> GIVEN PROBLEM
Pick out the lines containing "roll".
╭─ DATA FOR THIS TASK
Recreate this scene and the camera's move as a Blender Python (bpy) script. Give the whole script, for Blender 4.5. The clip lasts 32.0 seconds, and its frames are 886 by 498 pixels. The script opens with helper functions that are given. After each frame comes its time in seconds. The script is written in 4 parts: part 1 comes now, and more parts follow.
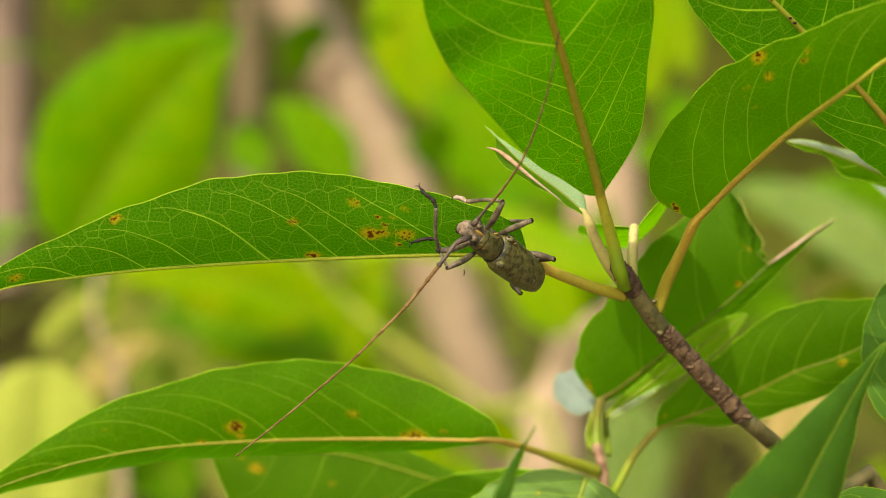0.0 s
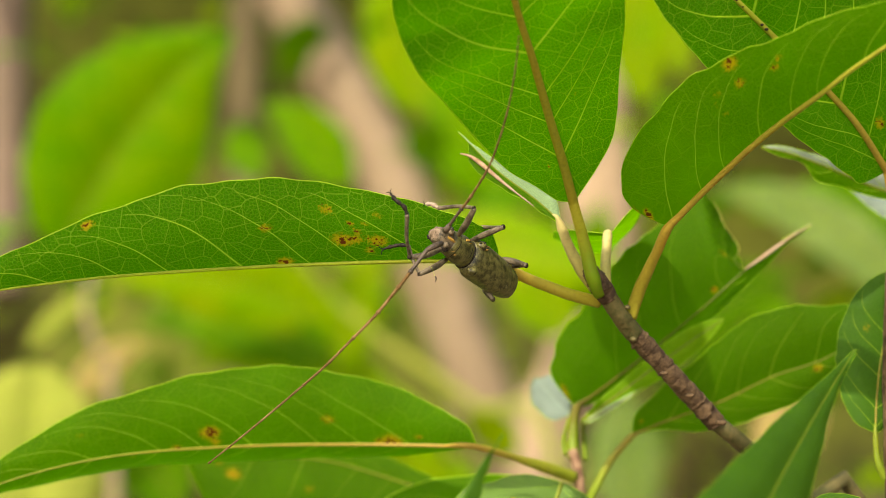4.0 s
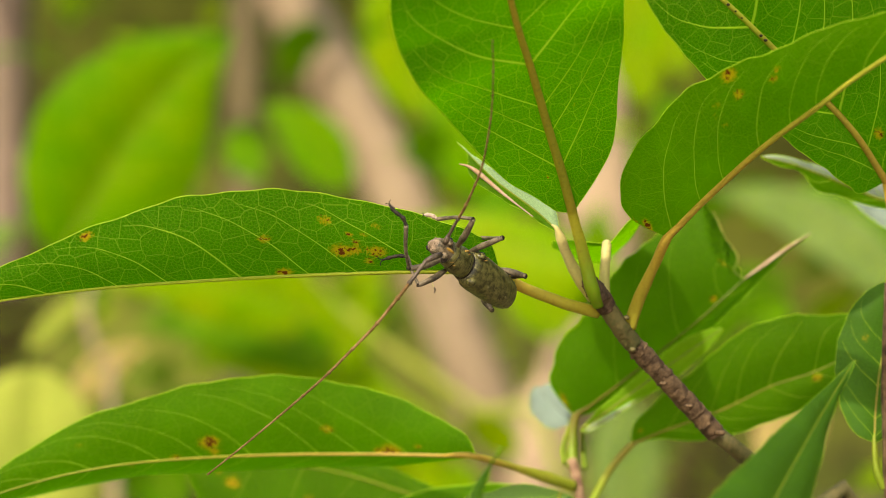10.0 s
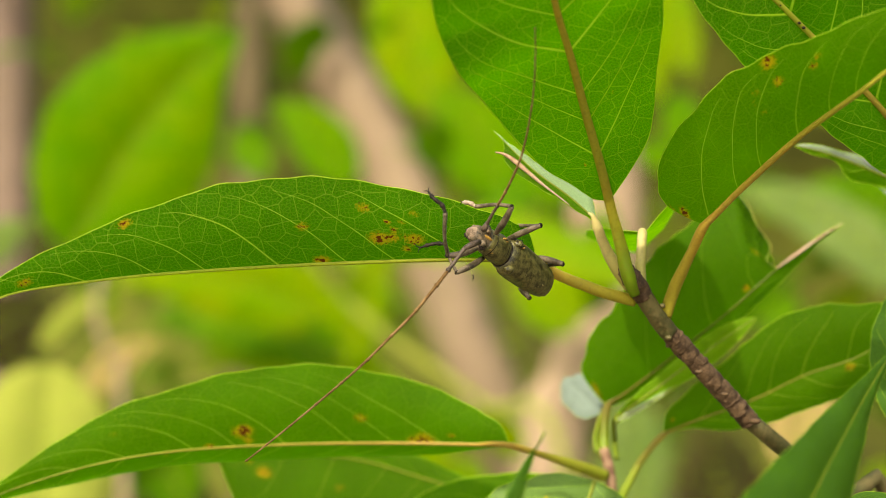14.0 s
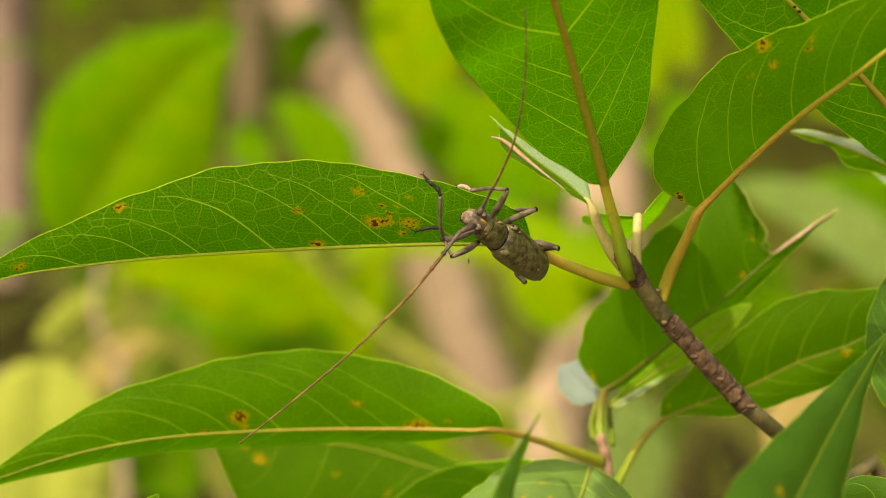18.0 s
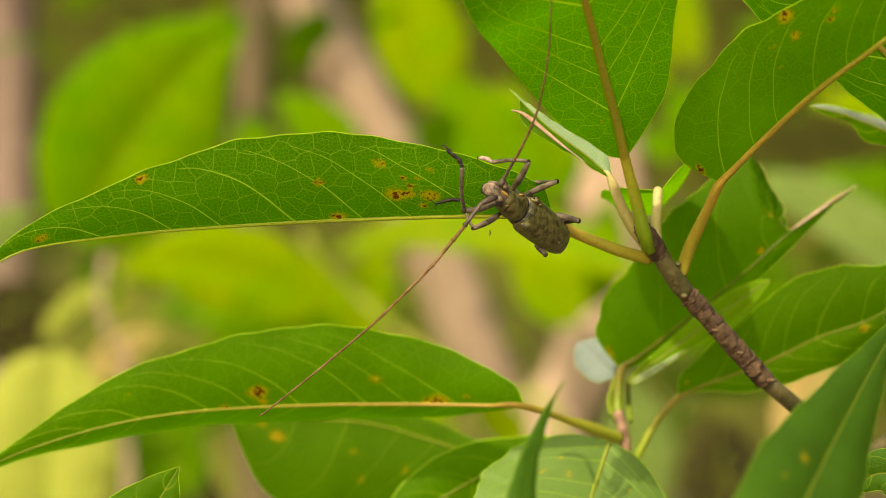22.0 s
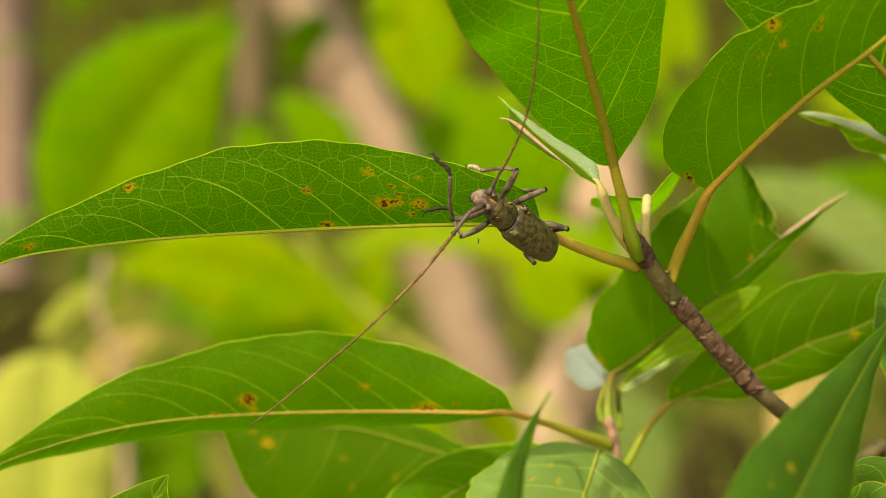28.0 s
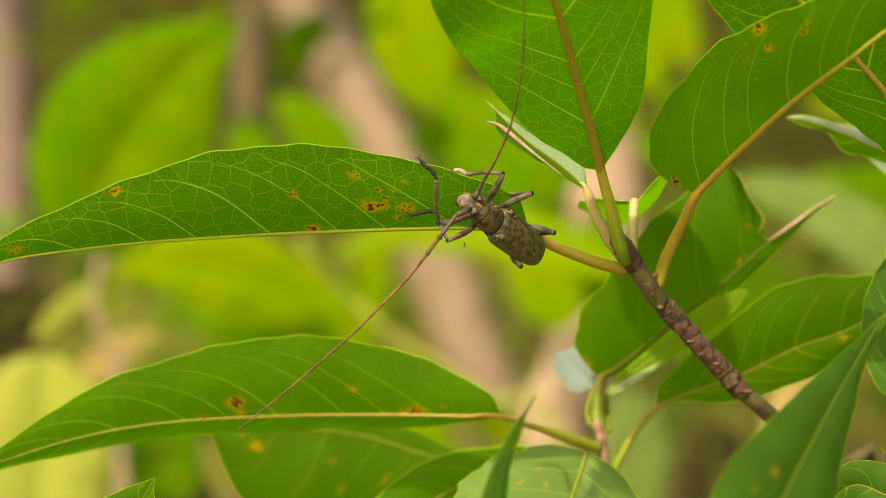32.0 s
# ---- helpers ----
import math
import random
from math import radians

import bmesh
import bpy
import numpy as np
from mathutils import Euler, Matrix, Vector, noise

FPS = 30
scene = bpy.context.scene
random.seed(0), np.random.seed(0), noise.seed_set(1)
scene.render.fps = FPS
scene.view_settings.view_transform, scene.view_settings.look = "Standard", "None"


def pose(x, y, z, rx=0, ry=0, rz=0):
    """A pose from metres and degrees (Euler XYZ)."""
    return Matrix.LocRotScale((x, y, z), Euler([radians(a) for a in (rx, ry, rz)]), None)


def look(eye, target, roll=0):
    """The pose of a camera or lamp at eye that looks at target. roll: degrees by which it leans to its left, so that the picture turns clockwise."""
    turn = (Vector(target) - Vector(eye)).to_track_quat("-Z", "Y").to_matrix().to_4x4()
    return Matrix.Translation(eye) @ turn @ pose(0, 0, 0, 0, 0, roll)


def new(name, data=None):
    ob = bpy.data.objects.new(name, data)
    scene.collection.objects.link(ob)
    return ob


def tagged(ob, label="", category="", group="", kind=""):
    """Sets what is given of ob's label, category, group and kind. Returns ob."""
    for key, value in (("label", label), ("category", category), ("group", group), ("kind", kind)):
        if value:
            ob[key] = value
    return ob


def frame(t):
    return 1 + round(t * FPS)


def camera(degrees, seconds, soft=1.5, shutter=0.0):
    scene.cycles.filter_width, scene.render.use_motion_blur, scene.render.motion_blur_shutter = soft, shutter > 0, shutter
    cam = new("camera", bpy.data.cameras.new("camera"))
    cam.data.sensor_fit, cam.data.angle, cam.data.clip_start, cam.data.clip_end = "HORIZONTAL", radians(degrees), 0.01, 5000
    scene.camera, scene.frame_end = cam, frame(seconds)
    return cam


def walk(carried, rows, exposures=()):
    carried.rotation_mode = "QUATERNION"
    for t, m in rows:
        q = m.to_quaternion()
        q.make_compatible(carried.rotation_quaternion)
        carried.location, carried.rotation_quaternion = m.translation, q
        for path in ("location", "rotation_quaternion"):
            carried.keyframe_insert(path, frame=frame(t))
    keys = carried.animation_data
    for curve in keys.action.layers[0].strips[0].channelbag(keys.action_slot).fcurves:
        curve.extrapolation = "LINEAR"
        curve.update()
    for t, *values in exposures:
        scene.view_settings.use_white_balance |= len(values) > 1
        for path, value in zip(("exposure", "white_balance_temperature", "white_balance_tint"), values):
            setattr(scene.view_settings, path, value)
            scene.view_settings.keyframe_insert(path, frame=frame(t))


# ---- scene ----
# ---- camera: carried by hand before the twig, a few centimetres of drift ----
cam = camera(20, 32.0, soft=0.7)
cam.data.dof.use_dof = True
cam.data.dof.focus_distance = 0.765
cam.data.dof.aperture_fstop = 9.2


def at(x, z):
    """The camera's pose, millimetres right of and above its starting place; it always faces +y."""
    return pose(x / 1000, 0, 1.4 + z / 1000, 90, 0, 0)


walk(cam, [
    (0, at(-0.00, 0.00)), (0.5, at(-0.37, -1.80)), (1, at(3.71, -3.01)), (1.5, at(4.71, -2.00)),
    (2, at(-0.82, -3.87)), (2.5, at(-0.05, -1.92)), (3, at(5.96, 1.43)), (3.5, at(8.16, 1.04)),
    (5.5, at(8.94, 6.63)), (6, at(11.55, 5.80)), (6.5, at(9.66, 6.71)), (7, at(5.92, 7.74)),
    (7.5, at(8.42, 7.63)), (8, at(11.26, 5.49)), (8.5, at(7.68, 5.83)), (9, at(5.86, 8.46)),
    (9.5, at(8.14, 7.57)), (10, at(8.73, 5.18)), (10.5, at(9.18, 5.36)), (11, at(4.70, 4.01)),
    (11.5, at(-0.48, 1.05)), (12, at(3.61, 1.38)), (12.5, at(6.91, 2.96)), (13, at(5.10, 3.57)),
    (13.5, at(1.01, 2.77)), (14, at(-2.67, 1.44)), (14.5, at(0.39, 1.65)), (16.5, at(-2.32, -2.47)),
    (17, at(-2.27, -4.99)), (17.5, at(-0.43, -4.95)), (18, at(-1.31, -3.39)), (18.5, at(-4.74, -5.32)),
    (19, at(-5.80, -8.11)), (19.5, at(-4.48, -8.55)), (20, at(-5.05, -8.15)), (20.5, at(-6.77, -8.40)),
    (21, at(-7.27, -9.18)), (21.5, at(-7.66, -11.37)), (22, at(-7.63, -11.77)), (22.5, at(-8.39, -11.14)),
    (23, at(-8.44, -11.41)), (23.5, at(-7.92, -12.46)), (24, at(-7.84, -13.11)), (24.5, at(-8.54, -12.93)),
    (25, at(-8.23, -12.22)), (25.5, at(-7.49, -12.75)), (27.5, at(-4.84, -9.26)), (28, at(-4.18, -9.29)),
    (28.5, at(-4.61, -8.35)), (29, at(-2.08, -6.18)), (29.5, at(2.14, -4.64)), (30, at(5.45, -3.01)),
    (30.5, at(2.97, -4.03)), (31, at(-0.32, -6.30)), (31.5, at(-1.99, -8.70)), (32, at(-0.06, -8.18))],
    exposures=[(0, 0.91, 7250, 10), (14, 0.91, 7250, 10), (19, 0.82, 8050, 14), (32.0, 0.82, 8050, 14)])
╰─
╭─ DATA FOR THIS TASK
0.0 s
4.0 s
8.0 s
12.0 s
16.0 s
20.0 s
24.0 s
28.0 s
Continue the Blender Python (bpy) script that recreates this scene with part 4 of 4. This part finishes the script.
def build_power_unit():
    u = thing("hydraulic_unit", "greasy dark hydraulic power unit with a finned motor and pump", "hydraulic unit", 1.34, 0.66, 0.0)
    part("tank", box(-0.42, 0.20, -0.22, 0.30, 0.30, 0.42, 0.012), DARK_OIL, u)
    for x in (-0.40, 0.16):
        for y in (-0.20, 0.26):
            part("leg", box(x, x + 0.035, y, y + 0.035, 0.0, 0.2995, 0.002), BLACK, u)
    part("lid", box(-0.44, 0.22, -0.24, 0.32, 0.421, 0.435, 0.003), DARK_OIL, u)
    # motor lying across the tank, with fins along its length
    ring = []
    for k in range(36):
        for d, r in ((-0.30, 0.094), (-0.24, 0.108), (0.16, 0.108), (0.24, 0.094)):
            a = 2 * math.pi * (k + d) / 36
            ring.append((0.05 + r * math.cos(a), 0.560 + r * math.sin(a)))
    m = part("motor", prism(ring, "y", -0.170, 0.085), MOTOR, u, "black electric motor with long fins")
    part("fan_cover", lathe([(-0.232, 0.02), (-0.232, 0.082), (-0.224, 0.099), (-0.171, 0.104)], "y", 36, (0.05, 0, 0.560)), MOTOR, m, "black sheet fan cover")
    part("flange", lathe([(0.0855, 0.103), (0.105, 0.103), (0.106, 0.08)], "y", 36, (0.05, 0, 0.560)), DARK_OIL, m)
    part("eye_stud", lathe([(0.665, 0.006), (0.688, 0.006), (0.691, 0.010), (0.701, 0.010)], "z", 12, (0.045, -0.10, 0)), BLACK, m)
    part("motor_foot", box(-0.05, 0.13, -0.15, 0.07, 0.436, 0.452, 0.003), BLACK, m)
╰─
> ANSWER TO THE PROBLEM
def look(eye, target, roll=0):
    """The pose of a camera or lamp at eye that looks at target. roll: degrees by which it leans to its left, so that the picture turns clockwise."""
    return Matrix.Translation(eye) @ turn @ pose(0, 0, 0, 0, 0, roll)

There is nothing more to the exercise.